NATICK, Mass. -- Dr. Richard Osgood III, a researcher at the U.S. Army Combat Capabilities Development Command Soldier Center, is investigating a novel approach to convert high frequencies to direct current, which could then be used for power, energy, detection, communications, and signaling.
Osgood explained that the novel approach involves optical rectification in a reconfigurable resistive switching filament, also known as a metal-insulator-metal (MIM diode) detector. This novel detection material is capable of converting high frequencies to direct current, but unlike conventional semiconductor detectors, it does not require cooling and it may not be bandgap-limited. Bandgap limits refer to the wavelength range over which the detector is able to detect infrared.
"This novel material would enable rectification of ultra-high infrared frequencies, enabling novel infrared detection and power beaming for the Army," said Osgood. "The U.S. Army has lately been focusing considerable attention on the infrared spectrum, and this novel non-semiconducting detection modality (rectification) may enable new advanced detectors, receivers, and communications for the Army and for DOD."
The CCDC Soldier Center is dedicated to using science and technology to ensure America's warfighters are optimized, protected, and lethal. CCDC SC supports all of the Army's Modernization efforts, with the Soldier Lethality and Synthetic Training Environment Cross Functional Teams being the CCDC SC's chief areas of focus. The center's science and engineering expertise are combined with collaborations with industry, DOD, and academia to advance Soldier and squad performance. The center supports the Army as it transforms from being adaptive to driving innovation to support a Multi-Domain Operations Capable Force of 2028 and a MDO Ready Force of 2035. CCDC SC is constantly working to strengthen Soldiers' performance to increase readiness and support for warfighters who are organized, trained, and equipped for prompt and sustainable ground combat.
In the future, this research could benefit the warfighter by enabling power-beaming capabilities, including the ability to send power remotely to Soldiers so that they don't need to carry as many batteries -- thus lightening their load.

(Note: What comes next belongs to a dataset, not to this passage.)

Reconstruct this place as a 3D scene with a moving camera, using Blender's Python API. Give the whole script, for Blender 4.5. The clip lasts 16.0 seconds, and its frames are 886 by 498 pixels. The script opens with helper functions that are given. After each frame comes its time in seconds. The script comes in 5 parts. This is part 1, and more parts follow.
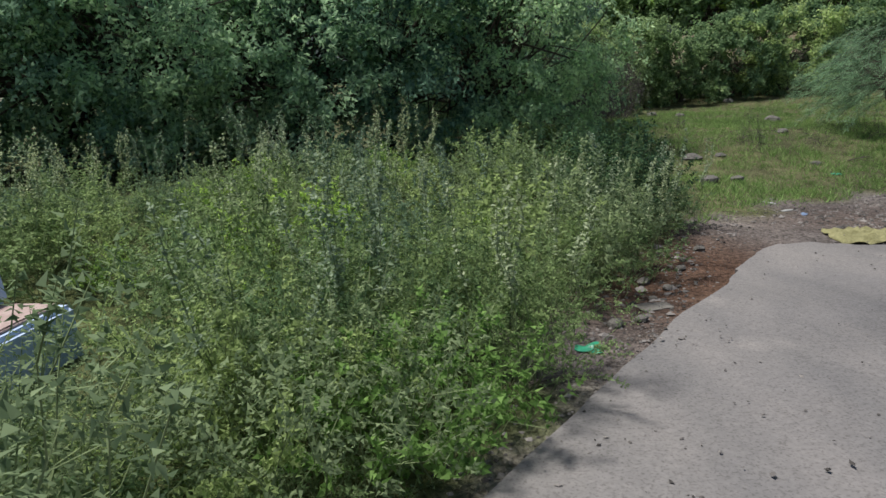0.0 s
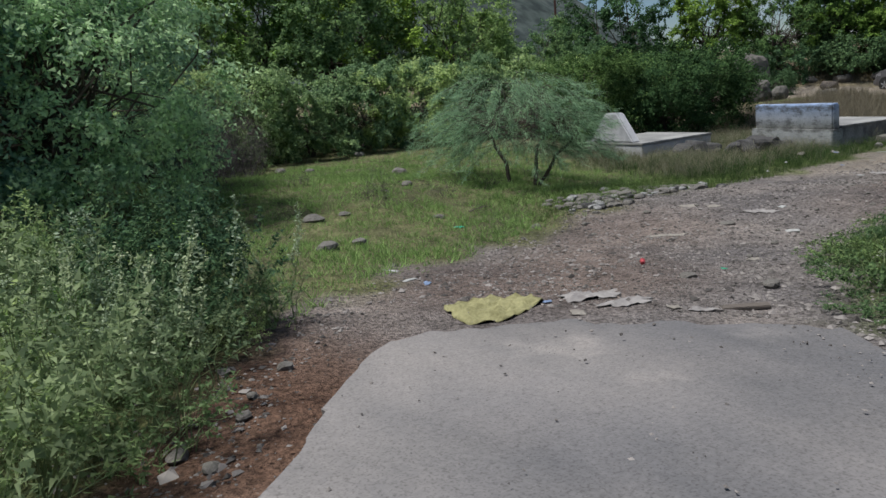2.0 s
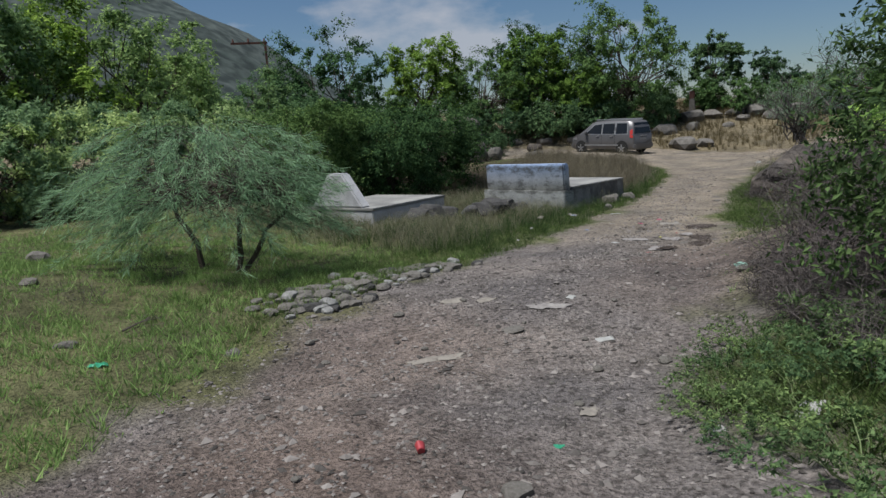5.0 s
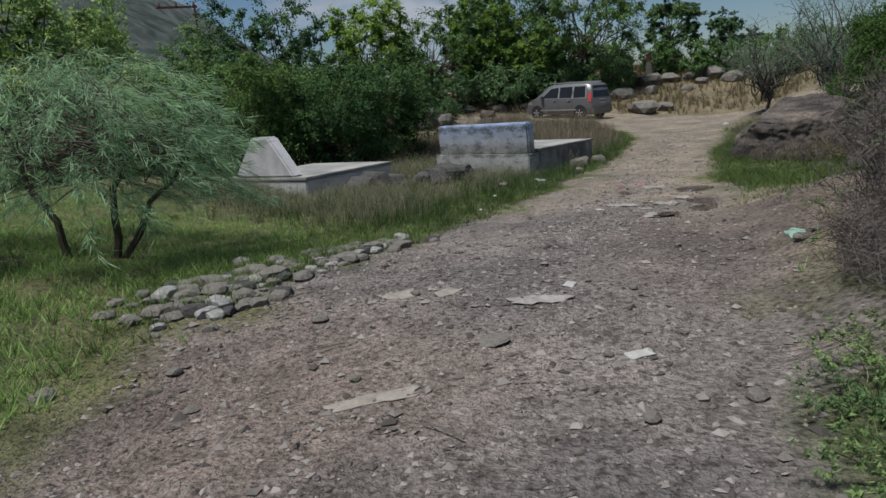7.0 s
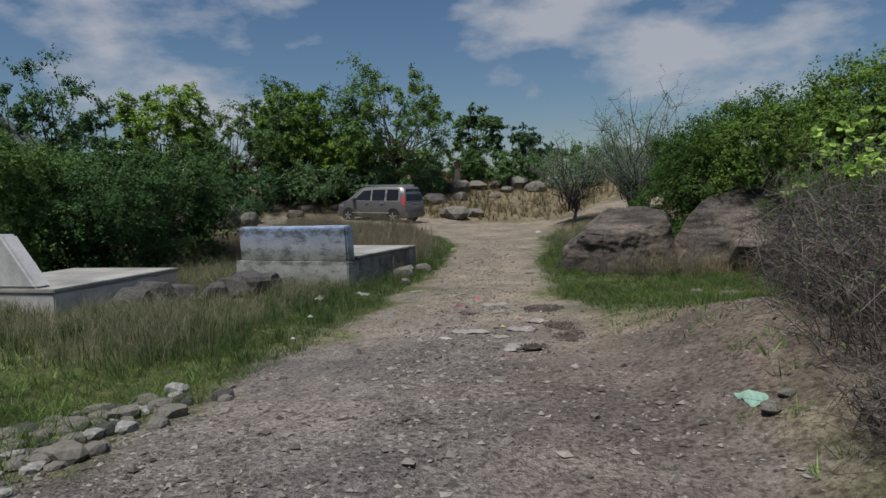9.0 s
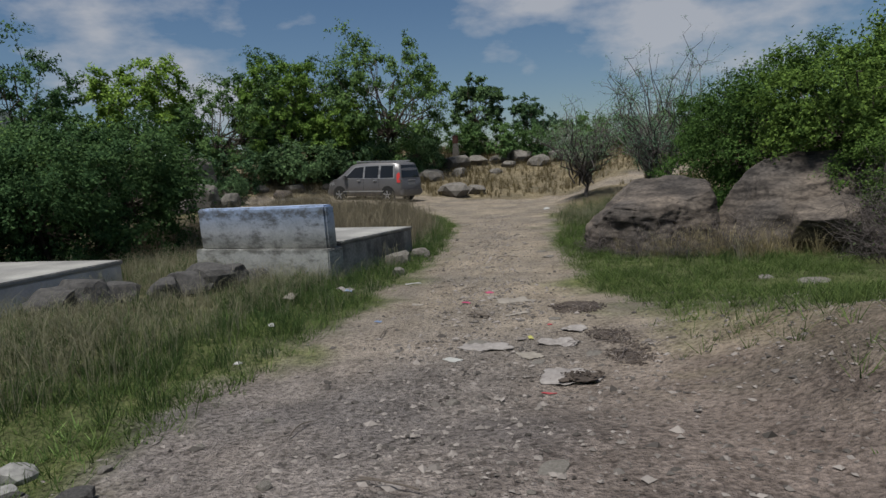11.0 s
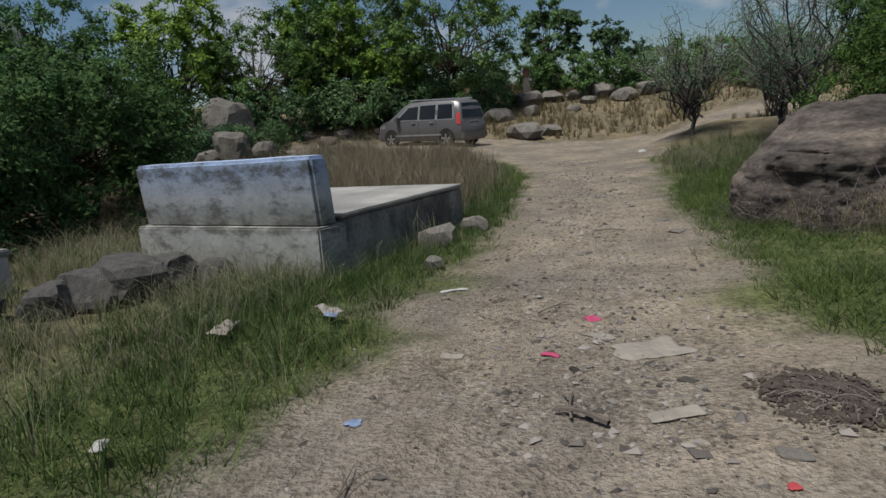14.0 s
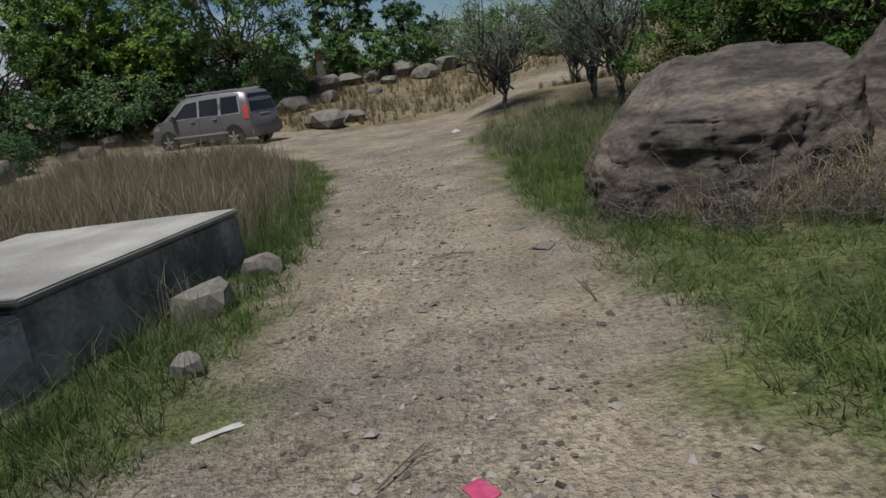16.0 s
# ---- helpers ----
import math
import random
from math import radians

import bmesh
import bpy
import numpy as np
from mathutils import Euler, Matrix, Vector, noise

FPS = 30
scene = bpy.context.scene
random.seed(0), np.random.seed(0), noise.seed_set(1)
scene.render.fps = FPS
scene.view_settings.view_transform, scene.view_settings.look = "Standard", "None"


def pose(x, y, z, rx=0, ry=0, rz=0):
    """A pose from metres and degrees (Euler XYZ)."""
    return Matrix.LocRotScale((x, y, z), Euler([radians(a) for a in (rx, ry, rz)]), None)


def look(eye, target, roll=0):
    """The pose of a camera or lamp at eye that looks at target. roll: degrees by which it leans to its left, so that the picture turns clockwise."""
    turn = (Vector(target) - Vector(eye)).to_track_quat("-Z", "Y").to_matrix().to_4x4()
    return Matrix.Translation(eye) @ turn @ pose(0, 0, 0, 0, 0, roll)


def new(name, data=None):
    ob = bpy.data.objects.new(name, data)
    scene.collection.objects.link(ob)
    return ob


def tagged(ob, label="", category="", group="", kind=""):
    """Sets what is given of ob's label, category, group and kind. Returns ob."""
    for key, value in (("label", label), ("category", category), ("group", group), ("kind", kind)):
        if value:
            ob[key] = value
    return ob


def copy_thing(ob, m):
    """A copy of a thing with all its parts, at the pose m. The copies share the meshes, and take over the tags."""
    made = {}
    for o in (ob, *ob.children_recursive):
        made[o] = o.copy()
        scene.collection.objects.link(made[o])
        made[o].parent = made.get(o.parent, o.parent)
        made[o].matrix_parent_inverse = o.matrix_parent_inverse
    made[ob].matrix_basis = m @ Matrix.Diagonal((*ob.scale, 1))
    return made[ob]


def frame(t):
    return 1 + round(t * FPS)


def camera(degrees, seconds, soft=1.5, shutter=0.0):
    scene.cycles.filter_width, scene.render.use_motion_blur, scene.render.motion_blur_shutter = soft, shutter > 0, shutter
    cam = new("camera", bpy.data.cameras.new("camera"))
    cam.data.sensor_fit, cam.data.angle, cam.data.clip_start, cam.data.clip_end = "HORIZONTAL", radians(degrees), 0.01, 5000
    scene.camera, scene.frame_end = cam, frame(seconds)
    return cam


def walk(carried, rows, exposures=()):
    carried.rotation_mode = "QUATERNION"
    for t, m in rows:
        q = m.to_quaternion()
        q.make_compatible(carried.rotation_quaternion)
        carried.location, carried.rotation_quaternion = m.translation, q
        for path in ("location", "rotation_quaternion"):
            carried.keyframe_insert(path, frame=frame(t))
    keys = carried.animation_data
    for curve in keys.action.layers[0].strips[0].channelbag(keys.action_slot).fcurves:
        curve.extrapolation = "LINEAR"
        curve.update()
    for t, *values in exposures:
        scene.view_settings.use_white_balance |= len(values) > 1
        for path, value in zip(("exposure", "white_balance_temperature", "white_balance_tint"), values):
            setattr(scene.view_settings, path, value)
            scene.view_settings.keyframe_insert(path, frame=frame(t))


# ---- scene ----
cam = camera(65.3, 16.0)
PATH = [
    (0.0, (0.249, 0.023, 2.697), (0.19, 1.955, 2.183), -5.3),
    (0.5, (0.617, 0.511, 2.625), (0.858, 2.422, 2.085), -3.42),
    (1.0, (0.933, 1.021, 2.563), (1.469, 2.869, 2.016), -3.46),
    (1.5, (1.302, 1.554, 2.495), (2.005, 3.357, 1.991), -4.58),
    (2.0, (1.598, 2.128, 2.439), (2.46, 3.877, 1.996), -5.04),
    (2.5, (1.947, 2.609, 2.394), (2.987, 4.254, 1.937), -5.2),
    (3.0, (2.33, 3.15, 2.384), (3.536, 4.69, 1.97), -3.96),
    (3.5, (2.752, 3.636, 2.351), (4.082, 5.084, 1.987), -4.4),
    (4.0, (3.198, 4.141, 2.326), (4.586, 5.537, 1.97), -3.72),
    (4.5, (3.576, 4.617, 2.295), (5.006, 5.975, 1.961), -4.25),
    (5.0, (4.044, 5.111, 2.262), (5.539, 6.397, 1.925), -3.83),
    (5.2, (4.216, 5.274, 2.194), (5.752, 6.503, 1.834), -4.04),
    (7.3, (6.208, 6.868, 1.791), (7.787, 8.013, 1.35), -4.84),
    (7.5, (6.391, 7.029, 1.799), (8.016, 8.108, 1.359), -4.81),
    (8.0, (6.859, 7.348, 1.77), (8.585, 8.295, 1.418), -5.38),
    (8.5, (7.37, 7.701, 1.789), (9.196, 8.491, 1.586), -3.28),
    (9.0, (7.867, 8.0, 1.782), (9.738, 8.689, 1.619), -2.05),
    (9.2, (8.095, 8.087, 1.743), (9.963, 8.777, 1.554), -1.85),
    (11.3, (10.616, 9.024, 1.589), (12.482, 9.709, 1.365), -3.24),
    (11.5, (10.941, 9.117, 1.559), (12.807, 9.804, 1.338), -3.25),
    (12.0, (11.658, 9.373, 1.545), (13.544, 9.981, 1.278), -3.67),
    (12.5, (12.369, 9.581, 1.474), (14.255, 10.151, 1.128), -4.2),
    (13.0, (13.072, 9.894, 1.443), (14.918, 10.558, 1.056), -4.44),
    (13.5, (13.728, 10.134, 1.423), (15.523, 10.923, 1.03), -5.44),
    (14.0, (14.441, 10.354, 1.432), (16.201, 11.23, 1.066), -4.83),
    (14.5, (15.11, 10.547, 1.412), (16.944, 11.228, 0.996), -5.9),
    (15.0, (15.792, 10.784, 1.412), (17.63, 11.424, 0.948), -7.02),
    (15.5, (16.438, 11.042, 1.412), (18.312, 11.541, 0.925), -8.17),
    (16.0, (16.989, 11.111, 1.424), (18.894, 11.501, 0.954), -9.38),
]
walk(cam, [(t, look(eye, target, roll)) for t, eye, target, roll in PATH],
     [(0.0, 0.02, 6200, 10), (1.0, 0.04, 6050, 10), (5.2, -0.02, 6050, 10), (8.5, -0.06, 6250, 10), (16.0, -0.09, 6350, 10)])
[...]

"The concept of beaming power to remote assets without directly making contact is gaining significant interest within DOD," said Osgood. "There is even a concept of beaming power, harvesting from the sun, from a satellite to Earth, although most likely in a different frequency range."

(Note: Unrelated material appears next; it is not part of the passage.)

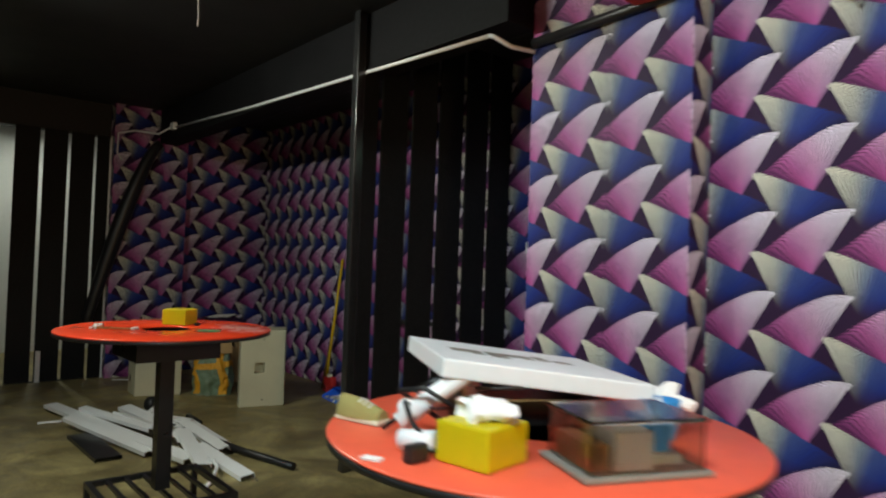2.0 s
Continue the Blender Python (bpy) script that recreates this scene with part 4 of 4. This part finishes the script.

Through power beaming, which uses a transmitter and a receiver, power could also be sent over a long distance to remote outposts or be used to transfer power to/from an unmanned aerial vehicle, or UAV. Since it is a wire-free power source, it is also reduces the logistical footprint. Since power beaming cannot be seen, Soldiers using it are also less likely to be detected.
In addition to power and energy, power beaming could also be used for communications in an underserved frequency range, increasing the Soldier's situational awareness.
Osgood recently had the honor of being published and having this all-important research highlighted in the prestigious, peer-reviewed scientific journal, Applied Physics Letters. The article was chosen as an editor's favorite.
The article, entitled "Optical Rectification in a Reconfigurable Resistive Switching Filament," was co-authored by Osgood and his collaborators at Brown University, including Declan Oller, Dr. Jimmy Xu, and Dr. Gustavo E. Fernandes. (The article may be viewed at https://aip.scitation.org/doi/10.1063/1.5091562)
"It has been a great partnership," said Osgood. "It's a very complementary collaboration. We're delighted that we were published. We had to go through a rigorous review process, with several high hurdles to overcome. It is a prestigious honor. To be recognized and successfully reviewed by our peers means a lot."
"This recognition by the broader scientific community validates the quality of Dr. Osgood's work and its importance to the advancement of this scientific field," said Dr. Charlene Mello, CCDC SC's chief scientist.
"Working on novel ideas that could lead to a breakthrough technology that will benefit the Soldier is very exciting," said Osgood. "It involves a lot of creativity."
CCDC SC's research has potential beyond power and communications, and in the future may enable new computing technologies.
"The implications of this research, and our more recent research, do not just involve converting frequencies and communications and power, it is also about advanced computing such as neuromorphic computing, which the Army is interested in," said Osgood. "Researchers are trying to make computers more like the human brain. The idea is to make the computer 'remember' what it did previously as opposed to viewing it each time as something new. The idea is to make computers capable of doing the type of processing that Soldiers are going to need in the future. The reconfigurable rectifying materials platform investigated in this research will 'remember' when a voltage is applied to it, enabling history-dependent electrical functionality that may be reminiscent of plasticity in neuronal connections in the human brain."